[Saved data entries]
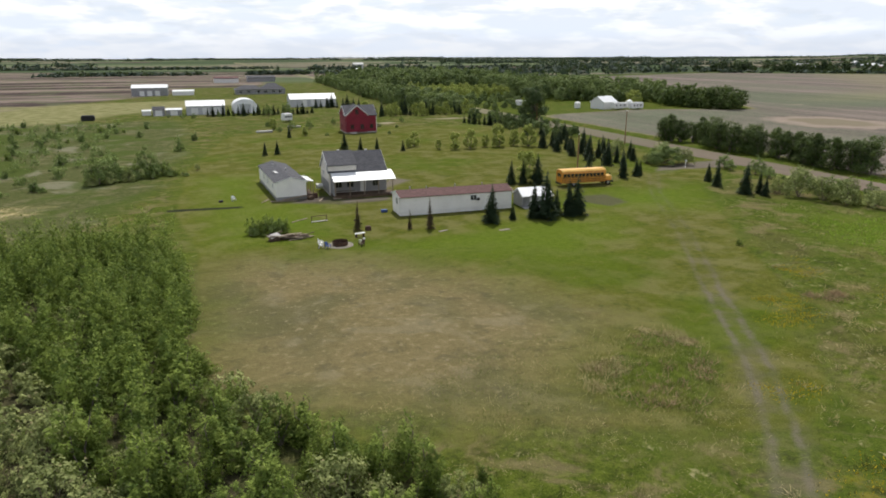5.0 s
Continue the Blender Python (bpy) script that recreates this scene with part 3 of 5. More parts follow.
def tree_lumps(rng, wide, high):
    """A full crown from near the ground up, uneven on top."""
    out = []
    for i in range(46):
        a, s = rng.uniform(0, math.tau), 0.10 + 0.83 * rng.random() ** 0.85
        girth = wide * (0.62 + 0.55 * math.sin(math.pi * min(1, 0.18 + s * 0.86)))
        d = girth * 0.62 * math.sqrt(rng.uniform(0.0, 1))
        r = wide * rng.uniform(0.20, 0.34) * (1.1 - 0.35 * s)
        out.append((d * math.cos(a), d * math.sin(a), high * s, r, r * rng.uniform(0.7, 1.05)))
    return out


def aspen_lumps(rng, wide, high):
    """Several crowns side by side, rounded above, ragged and part open below."""
    out = []
    for i in range(3):
        a = math.tau * (i / 3 + rng.uniform(0, 0.25))
        cx, cy, top = wide * 0.42 * math.cos(a), wide * 0.42 * math.sin(a), high * rng.uniform(0.8, 1.0)
        for k in range(30):
            b, s = rng.uniform(0, math.tau), 0.13 + 0.82 * rng.random() ** 0.85
            girth = wide * 0.68 * math.sin(math.pi * min(0.95, max(0.22, s)))
            d = girth * math.sqrt(rng.random())
            r = wide * rng.uniform(0.17, 0.30) * (1.15 - 0.4 * s)
            out.append((cx + d * math.cos(b), cy + d * math.sin(b), max(top * s - r * 0.3, r), r, r * rng.uniform(0.7, 1.0)))
    return out


def plant_kind(name, seed, lumps, count, size, mat, bend, stem_mat, wide, high, r0, stem_n, part_name="crown", stem_name="stem", shell=0.3):
    """One plant: an Empty at its base, its stems and its crown."""
    rng = np.random.default_rng(seed)
    L = lumps(rng, wide, high)
    co, q = leaf_cloud(rng, L, count, size, shell=shell)
    top = new(name)
    crown = new(part_name, raw_mesh(part_name, co, q, mat))
    crown.parent = top
    pick = rng.choice(len(L), min(stem_n, len(L)), replace=False)
    tops = [(L[i][0], L[i][1], L[i][2] + L[i][4] * 0.4) for i in pick]
    st = new(stem_name, mesh_of(stem_name, stems(rng, (0, 0, -0.15), tops, r0 * 1.3, r0 * 0.25, bend), stem_mat))
    st.parent = top
    return top


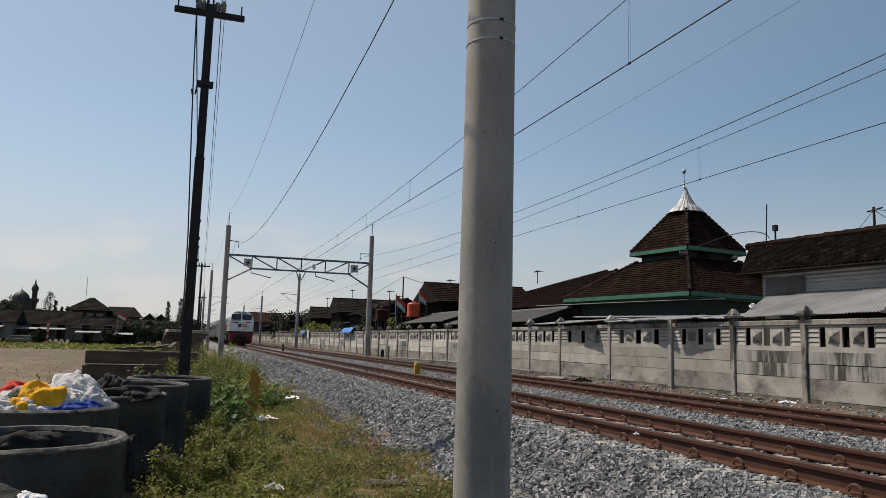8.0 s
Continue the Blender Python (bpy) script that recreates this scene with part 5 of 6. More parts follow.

-- Task prompt --
Transcribe the entries above verbatim, omitting their pictures.

-- Task result --
5.0 s
Continue the Blender Python (bpy) script that recreates this scene with part 3 of 5. More parts follow.
def tree_lumps(rng, wide, high):
    """A full crown from near the ground up, uneven on top."""
    out = []
    for i in range(46):
        a, s = rng.uniform(0, math.tau), 0.10 + 0.83 * rng.random() ** 0.85
        girth = wide * (0.62 + 0.55 * math.sin(math.pi * min(1, 0.18 + s * 0.86)))
        d = girth * 0.62 * math.sqrt(rng.uniform(0.0, 1))
        r = wide * rng.uniform(0.20, 0.34) * (1.1 - 0.35 * s)
        out.append((d * math.cos(a), d * math.sin(a), high * s, r, r * rng.uniform(0.7, 1.05)))
    return out


def aspen_lumps(rng, wide, high):
    """Several crowns side by side, rounded above, ragged and part open below."""
    out = []
    for i in range(3):
        a = math.tau * (i / 3 + rng.uniform(0, 0.25))
        cx, cy, top = wide * 0.42 * math.cos(a), wide * 0.42 * math.sin(a), high * rng.uniform(0.8, 1.0)
        for k in range(30):
            b, s = rng.uniform(0, math.tau), 0.13 + 0.82 * rng.random() ** 0.85
            girth = wide * 0.68 * math.sin(math.pi * min(0.95, max(0.22, s)))
            d = girth * math.sqrt(rng.random())
            r = wide * rng.uniform(0.17, 0.30) * (1.15 - 0.4 * s)
            out.append((cx + d * math.cos(b), cy + d * math.sin(b), max(top * s - r * 0.3, r), r, r * rng.uniform(0.7, 1.0)))
    return out


def plant_kind(name, seed, lumps, count, size, mat, bend, stem_mat, wide, high, r0, stem_n, part_name="crown", stem_name="stem", shell=0.3):
    """One plant: an Empty at its base, its stems and its crown."""
    rng = np.random.default_rng(seed)
    L = lumps(rng, wide, high)
    co, q = leaf_cloud(rng, L, count, size, shell=shell)
    top = new(name)
    crown = new(part_name, raw_mesh(part_name, co, q, mat))
    crown.parent = top
    pick = rng.choice(len(L), min(stem_n, len(L)), replace=False)
    tops = [(L[i][0], L[i][1], L[i][2] + L[i][4] * 0.4) for i in pick]
    st = new(stem_name, mesh_of(stem_name, stems(rng, (0, 0, -0.15), tops, r0 * 1.3, r0 * 0.25, bend), stem_mat))
    st.parent = top
    return top


8.0 s
Continue the Blender Python (bpy) script that recreates this scene with part 5 of 6. More parts follow.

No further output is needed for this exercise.